Matt ~ It does the job.
Morgan ~ I mean, I don’t care. For me it’s just weapons, you know?
Matt ~ On your website you’ve stated that in 2004 you wrote and recorded pretty much all the parts to a 3 track EP…
Morgan ~ Yeah, I did some primitive recordings…
Matt ~ The question is had you or would you considering doing a ‘Burzum’ as it were and write your own music solely?
Morgan ~ Aah, not really, I believe in a band. But I’ve been doing some recordings when I have the time for future things. I did actually 2 kinds of demo recordings some are very different from the way we sound. I recorded ideas and some of them ended up in other songs later on but I still have the old recordings.
Matt ~ Are there any future plans for Marduk this year? You trying any festivals?

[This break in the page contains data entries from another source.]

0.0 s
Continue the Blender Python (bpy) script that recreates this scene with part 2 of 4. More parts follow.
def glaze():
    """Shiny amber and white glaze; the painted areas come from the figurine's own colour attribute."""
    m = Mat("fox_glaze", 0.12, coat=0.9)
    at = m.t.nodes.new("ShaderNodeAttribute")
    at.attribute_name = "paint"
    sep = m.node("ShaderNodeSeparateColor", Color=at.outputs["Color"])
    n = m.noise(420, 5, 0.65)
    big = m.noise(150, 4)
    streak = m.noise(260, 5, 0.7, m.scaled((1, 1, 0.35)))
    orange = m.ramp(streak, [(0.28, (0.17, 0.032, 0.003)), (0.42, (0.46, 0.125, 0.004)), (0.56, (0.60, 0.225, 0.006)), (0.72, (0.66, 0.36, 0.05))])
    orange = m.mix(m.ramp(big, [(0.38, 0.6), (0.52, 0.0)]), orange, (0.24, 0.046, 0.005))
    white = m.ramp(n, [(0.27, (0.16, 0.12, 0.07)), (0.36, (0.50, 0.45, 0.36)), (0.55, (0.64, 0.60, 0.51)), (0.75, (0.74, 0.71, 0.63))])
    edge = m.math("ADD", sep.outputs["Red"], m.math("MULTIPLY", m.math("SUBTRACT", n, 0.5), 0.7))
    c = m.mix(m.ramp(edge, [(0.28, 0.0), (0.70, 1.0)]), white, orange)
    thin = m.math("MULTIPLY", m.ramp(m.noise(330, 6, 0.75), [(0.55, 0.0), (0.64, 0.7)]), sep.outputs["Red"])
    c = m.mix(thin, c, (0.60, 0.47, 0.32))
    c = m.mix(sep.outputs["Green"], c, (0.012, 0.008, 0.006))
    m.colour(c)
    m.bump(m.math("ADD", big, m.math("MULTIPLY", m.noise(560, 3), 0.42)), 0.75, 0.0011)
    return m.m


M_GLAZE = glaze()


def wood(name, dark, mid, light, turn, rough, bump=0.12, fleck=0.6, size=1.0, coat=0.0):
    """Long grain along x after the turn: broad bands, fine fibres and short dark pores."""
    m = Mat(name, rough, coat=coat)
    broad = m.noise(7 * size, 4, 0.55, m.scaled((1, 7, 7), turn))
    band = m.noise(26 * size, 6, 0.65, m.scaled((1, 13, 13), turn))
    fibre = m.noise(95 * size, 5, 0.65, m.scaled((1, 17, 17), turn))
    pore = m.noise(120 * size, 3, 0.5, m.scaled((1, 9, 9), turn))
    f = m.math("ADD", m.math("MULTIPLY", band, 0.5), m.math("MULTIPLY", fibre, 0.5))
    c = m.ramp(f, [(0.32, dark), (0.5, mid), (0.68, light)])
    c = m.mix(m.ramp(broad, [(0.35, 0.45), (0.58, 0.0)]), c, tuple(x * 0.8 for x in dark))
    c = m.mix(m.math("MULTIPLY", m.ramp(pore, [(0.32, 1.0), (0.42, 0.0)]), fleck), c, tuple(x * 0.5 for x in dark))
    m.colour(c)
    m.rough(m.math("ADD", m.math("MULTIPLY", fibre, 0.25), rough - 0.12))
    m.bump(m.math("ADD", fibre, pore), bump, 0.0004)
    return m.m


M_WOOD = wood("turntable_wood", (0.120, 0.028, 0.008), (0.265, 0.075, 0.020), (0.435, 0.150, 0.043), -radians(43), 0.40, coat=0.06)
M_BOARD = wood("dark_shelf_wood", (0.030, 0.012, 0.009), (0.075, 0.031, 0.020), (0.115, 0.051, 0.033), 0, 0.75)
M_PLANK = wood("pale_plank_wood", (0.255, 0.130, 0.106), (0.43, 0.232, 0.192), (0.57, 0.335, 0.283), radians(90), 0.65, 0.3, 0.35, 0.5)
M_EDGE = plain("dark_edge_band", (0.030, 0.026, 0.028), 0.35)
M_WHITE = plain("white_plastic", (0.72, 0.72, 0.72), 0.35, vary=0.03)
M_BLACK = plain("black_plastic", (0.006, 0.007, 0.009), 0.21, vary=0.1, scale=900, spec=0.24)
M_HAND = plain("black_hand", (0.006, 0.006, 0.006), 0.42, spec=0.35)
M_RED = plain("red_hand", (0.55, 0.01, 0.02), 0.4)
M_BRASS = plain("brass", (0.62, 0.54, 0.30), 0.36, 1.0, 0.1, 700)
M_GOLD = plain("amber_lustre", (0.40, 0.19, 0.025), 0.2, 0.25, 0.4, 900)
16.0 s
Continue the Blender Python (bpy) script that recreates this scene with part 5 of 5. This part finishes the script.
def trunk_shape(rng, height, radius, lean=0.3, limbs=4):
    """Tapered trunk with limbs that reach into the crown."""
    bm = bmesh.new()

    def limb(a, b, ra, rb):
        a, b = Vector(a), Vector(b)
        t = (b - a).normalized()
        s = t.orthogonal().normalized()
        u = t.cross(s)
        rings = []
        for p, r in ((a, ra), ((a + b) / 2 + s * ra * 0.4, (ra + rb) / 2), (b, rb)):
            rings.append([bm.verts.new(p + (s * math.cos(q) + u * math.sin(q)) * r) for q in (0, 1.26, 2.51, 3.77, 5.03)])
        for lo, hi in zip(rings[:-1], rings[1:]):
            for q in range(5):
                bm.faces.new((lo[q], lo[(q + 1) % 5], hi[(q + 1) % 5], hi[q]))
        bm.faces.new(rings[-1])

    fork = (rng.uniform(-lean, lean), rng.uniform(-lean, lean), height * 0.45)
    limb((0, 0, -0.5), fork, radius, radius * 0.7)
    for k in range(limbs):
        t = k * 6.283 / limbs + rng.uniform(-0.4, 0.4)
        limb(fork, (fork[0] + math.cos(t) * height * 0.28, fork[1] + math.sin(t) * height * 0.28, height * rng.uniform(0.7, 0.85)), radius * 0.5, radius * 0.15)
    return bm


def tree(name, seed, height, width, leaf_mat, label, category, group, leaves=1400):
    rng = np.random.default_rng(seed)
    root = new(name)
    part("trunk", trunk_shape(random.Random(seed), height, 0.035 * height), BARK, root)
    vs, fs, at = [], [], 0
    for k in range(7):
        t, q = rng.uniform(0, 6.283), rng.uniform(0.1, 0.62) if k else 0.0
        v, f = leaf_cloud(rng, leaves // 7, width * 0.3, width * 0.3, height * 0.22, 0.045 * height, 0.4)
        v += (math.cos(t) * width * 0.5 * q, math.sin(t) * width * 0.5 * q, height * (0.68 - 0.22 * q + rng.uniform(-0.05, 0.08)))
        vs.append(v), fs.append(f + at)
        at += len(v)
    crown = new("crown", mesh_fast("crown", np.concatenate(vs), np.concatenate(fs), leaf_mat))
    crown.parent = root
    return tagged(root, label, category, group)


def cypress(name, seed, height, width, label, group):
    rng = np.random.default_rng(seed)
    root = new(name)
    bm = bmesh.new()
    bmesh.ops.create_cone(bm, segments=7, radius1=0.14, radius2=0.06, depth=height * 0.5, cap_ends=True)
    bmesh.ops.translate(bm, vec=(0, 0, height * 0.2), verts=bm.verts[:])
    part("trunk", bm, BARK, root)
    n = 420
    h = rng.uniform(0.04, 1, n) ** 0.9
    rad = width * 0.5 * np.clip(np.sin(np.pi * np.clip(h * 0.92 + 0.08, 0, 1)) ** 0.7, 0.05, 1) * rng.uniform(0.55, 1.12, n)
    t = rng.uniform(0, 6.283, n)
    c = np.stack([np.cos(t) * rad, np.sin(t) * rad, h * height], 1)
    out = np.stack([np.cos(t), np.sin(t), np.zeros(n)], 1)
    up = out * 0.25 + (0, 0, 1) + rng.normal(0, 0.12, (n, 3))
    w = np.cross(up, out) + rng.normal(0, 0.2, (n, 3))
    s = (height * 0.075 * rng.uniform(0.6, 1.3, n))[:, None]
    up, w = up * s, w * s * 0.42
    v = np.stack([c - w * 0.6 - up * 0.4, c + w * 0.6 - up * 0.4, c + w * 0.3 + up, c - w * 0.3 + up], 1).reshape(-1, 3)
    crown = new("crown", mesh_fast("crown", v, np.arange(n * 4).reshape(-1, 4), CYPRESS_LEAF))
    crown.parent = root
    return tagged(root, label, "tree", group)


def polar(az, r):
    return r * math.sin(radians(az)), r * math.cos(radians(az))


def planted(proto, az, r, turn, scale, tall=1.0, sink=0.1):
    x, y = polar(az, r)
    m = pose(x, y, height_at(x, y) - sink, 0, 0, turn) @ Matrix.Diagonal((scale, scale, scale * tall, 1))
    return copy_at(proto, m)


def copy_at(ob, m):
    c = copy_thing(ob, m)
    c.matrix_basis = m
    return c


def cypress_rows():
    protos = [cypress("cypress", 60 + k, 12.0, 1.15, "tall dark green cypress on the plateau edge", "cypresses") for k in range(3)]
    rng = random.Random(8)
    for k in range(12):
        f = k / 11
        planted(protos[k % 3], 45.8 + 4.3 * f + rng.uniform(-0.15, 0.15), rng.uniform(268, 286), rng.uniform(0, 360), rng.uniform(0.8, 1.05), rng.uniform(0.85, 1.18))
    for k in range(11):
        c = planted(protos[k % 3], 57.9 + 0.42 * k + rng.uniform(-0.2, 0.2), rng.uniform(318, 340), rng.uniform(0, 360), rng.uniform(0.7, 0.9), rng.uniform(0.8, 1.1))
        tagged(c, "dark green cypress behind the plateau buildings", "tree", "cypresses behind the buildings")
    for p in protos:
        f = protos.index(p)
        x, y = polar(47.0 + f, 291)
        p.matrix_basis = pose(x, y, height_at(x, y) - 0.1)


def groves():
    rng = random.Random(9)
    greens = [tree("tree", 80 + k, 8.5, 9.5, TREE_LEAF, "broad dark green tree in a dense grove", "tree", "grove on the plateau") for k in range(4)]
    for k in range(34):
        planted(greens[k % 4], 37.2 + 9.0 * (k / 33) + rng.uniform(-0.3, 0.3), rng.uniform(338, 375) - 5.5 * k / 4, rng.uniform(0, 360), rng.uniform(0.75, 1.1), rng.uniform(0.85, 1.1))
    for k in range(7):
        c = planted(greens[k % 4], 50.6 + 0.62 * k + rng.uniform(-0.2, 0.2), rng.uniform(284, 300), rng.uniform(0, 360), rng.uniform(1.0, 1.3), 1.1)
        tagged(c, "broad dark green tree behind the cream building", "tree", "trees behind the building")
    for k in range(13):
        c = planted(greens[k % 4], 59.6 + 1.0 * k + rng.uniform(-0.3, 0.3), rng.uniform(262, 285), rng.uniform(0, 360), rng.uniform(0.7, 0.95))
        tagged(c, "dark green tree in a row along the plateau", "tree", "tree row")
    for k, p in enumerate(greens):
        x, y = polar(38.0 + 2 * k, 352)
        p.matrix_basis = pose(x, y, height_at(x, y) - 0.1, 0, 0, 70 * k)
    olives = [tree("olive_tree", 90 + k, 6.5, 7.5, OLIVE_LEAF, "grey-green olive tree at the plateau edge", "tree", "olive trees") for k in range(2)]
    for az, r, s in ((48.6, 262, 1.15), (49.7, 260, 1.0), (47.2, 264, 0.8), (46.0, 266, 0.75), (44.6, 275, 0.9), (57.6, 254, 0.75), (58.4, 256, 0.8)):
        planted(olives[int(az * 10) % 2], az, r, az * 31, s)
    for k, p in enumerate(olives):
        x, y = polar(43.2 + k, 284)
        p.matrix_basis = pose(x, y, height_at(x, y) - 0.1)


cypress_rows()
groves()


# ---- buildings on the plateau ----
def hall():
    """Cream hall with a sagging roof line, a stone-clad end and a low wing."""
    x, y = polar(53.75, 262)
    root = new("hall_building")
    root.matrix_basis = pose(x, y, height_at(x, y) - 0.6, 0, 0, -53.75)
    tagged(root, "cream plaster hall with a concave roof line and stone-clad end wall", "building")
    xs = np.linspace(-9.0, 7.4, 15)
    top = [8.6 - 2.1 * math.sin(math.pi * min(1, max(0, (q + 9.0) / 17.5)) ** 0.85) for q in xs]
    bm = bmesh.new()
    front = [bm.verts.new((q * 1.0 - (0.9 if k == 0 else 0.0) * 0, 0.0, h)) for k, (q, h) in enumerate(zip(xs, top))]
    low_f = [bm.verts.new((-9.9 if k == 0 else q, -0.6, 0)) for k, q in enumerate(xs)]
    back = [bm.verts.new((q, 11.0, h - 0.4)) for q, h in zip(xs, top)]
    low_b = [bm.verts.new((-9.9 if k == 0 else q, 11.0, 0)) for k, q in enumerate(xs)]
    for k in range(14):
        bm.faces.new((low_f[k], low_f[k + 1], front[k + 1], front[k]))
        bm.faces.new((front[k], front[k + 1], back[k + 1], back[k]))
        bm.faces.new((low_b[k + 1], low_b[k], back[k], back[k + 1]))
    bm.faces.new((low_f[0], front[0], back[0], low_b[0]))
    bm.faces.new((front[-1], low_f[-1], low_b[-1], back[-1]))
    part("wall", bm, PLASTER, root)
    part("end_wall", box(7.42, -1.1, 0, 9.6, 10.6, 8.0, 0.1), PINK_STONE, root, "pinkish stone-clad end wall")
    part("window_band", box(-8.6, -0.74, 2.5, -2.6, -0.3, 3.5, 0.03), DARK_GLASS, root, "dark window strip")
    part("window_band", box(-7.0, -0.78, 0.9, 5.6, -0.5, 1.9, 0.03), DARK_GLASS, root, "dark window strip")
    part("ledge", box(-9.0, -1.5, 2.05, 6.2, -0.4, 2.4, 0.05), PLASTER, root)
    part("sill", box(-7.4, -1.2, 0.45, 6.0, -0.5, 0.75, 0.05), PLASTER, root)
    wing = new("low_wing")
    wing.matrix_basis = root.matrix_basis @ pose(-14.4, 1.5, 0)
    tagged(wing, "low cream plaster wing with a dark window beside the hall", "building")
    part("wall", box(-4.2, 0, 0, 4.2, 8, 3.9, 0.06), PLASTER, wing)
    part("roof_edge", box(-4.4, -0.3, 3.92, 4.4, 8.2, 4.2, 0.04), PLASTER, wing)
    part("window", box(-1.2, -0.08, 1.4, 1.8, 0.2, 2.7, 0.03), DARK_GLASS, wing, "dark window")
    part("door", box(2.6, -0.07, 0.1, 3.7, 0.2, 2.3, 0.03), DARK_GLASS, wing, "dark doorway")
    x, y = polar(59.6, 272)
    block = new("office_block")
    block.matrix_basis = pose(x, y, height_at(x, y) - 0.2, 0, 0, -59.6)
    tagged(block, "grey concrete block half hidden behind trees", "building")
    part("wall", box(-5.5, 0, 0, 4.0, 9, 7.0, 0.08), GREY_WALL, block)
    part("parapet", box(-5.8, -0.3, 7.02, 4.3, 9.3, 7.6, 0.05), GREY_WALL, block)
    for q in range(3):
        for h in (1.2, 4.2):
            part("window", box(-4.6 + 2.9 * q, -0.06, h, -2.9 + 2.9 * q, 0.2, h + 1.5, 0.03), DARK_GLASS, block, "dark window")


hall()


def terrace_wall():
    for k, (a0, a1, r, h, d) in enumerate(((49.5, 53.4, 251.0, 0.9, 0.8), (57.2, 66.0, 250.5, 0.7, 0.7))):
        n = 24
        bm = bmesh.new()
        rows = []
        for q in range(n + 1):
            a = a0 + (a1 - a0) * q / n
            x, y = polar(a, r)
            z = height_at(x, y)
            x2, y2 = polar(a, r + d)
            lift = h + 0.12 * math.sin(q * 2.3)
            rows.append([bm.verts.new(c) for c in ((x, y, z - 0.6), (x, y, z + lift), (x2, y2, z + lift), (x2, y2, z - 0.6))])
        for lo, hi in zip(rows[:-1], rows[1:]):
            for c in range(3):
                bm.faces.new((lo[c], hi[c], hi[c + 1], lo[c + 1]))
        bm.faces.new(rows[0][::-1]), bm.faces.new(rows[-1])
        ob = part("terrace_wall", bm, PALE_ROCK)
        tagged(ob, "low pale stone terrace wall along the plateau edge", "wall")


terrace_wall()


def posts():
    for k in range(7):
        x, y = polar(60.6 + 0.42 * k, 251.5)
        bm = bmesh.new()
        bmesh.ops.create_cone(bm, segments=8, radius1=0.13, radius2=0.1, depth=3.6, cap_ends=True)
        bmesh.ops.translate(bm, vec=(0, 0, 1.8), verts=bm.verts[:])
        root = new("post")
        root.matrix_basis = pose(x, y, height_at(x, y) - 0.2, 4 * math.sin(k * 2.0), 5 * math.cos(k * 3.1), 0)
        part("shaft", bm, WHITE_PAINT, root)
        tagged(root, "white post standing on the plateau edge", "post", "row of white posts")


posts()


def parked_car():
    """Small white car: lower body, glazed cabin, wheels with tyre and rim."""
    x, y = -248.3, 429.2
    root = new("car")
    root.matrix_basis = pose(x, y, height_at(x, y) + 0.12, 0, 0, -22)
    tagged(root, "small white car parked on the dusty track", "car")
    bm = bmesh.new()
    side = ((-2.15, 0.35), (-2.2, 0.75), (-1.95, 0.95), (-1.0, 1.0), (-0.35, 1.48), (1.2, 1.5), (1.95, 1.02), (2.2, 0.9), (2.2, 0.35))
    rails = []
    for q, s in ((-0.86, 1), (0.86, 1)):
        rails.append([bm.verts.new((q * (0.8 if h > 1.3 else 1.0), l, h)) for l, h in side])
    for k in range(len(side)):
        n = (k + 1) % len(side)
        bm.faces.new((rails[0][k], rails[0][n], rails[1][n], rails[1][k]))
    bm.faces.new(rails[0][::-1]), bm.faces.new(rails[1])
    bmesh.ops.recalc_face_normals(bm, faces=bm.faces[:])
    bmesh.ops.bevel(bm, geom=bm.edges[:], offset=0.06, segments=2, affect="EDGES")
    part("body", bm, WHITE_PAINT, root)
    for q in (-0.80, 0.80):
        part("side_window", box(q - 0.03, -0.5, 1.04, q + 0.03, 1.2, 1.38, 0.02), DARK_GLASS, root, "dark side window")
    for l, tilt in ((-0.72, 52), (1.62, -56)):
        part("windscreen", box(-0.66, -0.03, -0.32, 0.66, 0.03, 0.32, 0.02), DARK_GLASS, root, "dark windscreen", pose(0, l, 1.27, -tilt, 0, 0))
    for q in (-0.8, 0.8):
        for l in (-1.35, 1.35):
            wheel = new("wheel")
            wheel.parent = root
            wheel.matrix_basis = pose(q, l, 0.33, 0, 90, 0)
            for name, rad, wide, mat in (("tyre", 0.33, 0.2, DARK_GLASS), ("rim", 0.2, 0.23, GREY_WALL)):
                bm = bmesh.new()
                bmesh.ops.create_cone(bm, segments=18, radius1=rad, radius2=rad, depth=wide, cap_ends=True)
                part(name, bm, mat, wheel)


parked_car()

Morgan ~ Yes, we’ve got a lot of things coming up. We’ve constantly been on tour more or less since the album came out and even before but when we get back to Sweden after this tour we have 10 dates left now we are actually doing a festival in the North of Sweden that’s February-March and then in April we’re doing a headlining tour and then in April we’re also going for a South American tour; Brazil, I think Peru, Argentina, Chile and then come home and in May we go out to Europe for a two week tour playing 5 big open air festivals and 5 selected shows inbetween together with Deicide and Vader…
Matt ~ Bloody hell…
Morgan ~ And after that we actually some two more festivals coming up for the summer which I don’t yet and also during the summer we’re going to go back to play the second part of South America to play the more central American parts like Mexico…
Matt ~ Yeah, you’re massive in Mexico aren’t you?
Morgan ~ Yeah, and they’re good to us. It was the first place we played outside Europe. So we’re going to go back to Mexico and for the first to Hondurras and back to Guatemala, El Salvador and Costa Rica.
Matt ~ In South America they love their black metal!
Morgan ~ And after that we’ll plan to do an Asia tour and try and do Australia too, so a lot of things coming up.
Matt ~ Excellent. Well, that’s pretty much it! I won’t keep you. Thank you.